Typically the need for a monitoring solution arises in the ML Platform team or in a ML/Data Science team that builds models. These teams are composed of very talented engineers who love building tools. So the first instinct of the team is to build their own monitoring solution, because they believe only the home-built solution can accommodate their unique infrastructure and requirements. There are two challenges that come up once the barebones solution is built:
• Ongoing maintenance: your monitoring system should be more reliable than your production system. Because monitoring has to catch issues in production, so it can’t “fail” along with the “production”, or it’s useless. This is where teams begin to need a dedicated group that would be supporting this monitoring solution, which gets expensive very fast.
• Features: Observability needs are evolving fast, driven by both infra changes and types of ML models that the organization is launching. So you find yourself needing to add features continuously to support the growing use cases. Again, that requires the internal team to grow fast.
Some of our community implements response monitoring using Prometheus as the first step to model observability. How far do you think this solution will scale until they have to integrate with more complete AI observability tools like Whylogs.
Prometheus is a great first step!
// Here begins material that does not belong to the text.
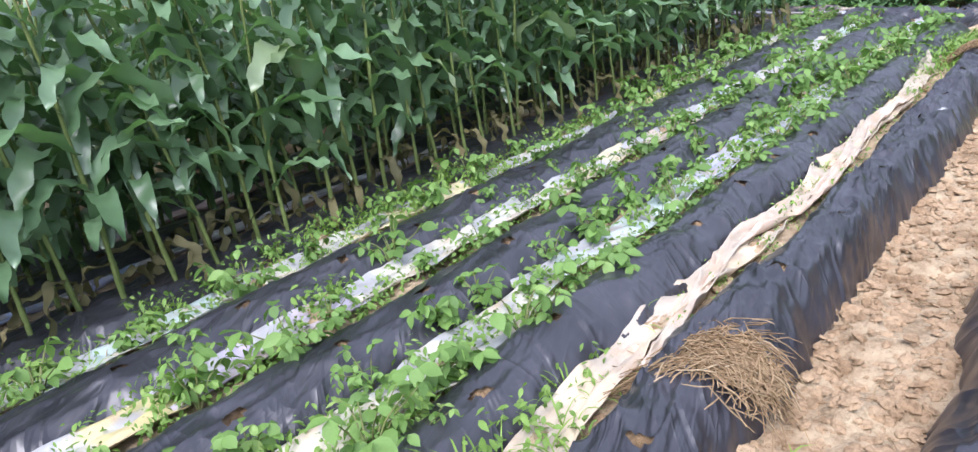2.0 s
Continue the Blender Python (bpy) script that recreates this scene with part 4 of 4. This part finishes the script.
bean_leaf = [mesh_of("leaf", *three_leaflets(sl, bd, k), M_BEAN) for k, (sl, bd) in enumerate(((0.36, 0.25), (0.42, 0.15), (0.30, 0.4)))]


def bean_plant(seed, stems, high):
    rs = np.random.default_rng(seed)
    ob = thing("bean_plant", (0, 0, 0), "young bright green bean plant growing through a furrow", "bean plant", "bean plants")
    pcs = []
    for k in range(stems):
        a, e = rs.uniform(0, 6.28), rs.uniform(0.25, 0.9)
        tip = np.array([math.cos(a) * math.sin(e), math.sin(a) * math.sin(e), math.cos(e)]) * high * rs.uniform(0.6, 1.1)
        pcs.append(tube([(0, 0, -0.02), tip * 0.5 + (0, 0, 0.02), tip], [0.004, 0.003, 0.002], 4))
        for far in (1.0, rs.uniform(0.35, 0.7)):
            m = Matrix.Translation(tip * far) @ Matrix.Rotation(a + rs.normal(0, 0.9), 4, "Z") @ Matrix.Rotation(rs.normal(0.15, 0.35), 4, "Y") @ Matrix.Scale(rs.uniform(0.040, 0.070), 4)
            part("leaf", bean_leaf[int(rs.integers(3))], ob, m=m)
    part("stem", mesh_of("stem", *joined(pcs), M_VINE), ob)
    return ob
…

It is built for monitoring traditional software applications, so it doesn’t support things like:
• Data distributions for continuous: there is limited support that relies on static bucketing and you have to pick the right bucketing mechanism
• Data distributions for discrete: there is no support for tracking your discrete distribution
• Performance metrics:things like confusion matrices are not supported, which is a common use case
I would say, once you have demonstrated the value of monitoring through Prometheus, it’s a good time to look into dedicated ML monitoring =)
* The discussion was lightly edited for better readability.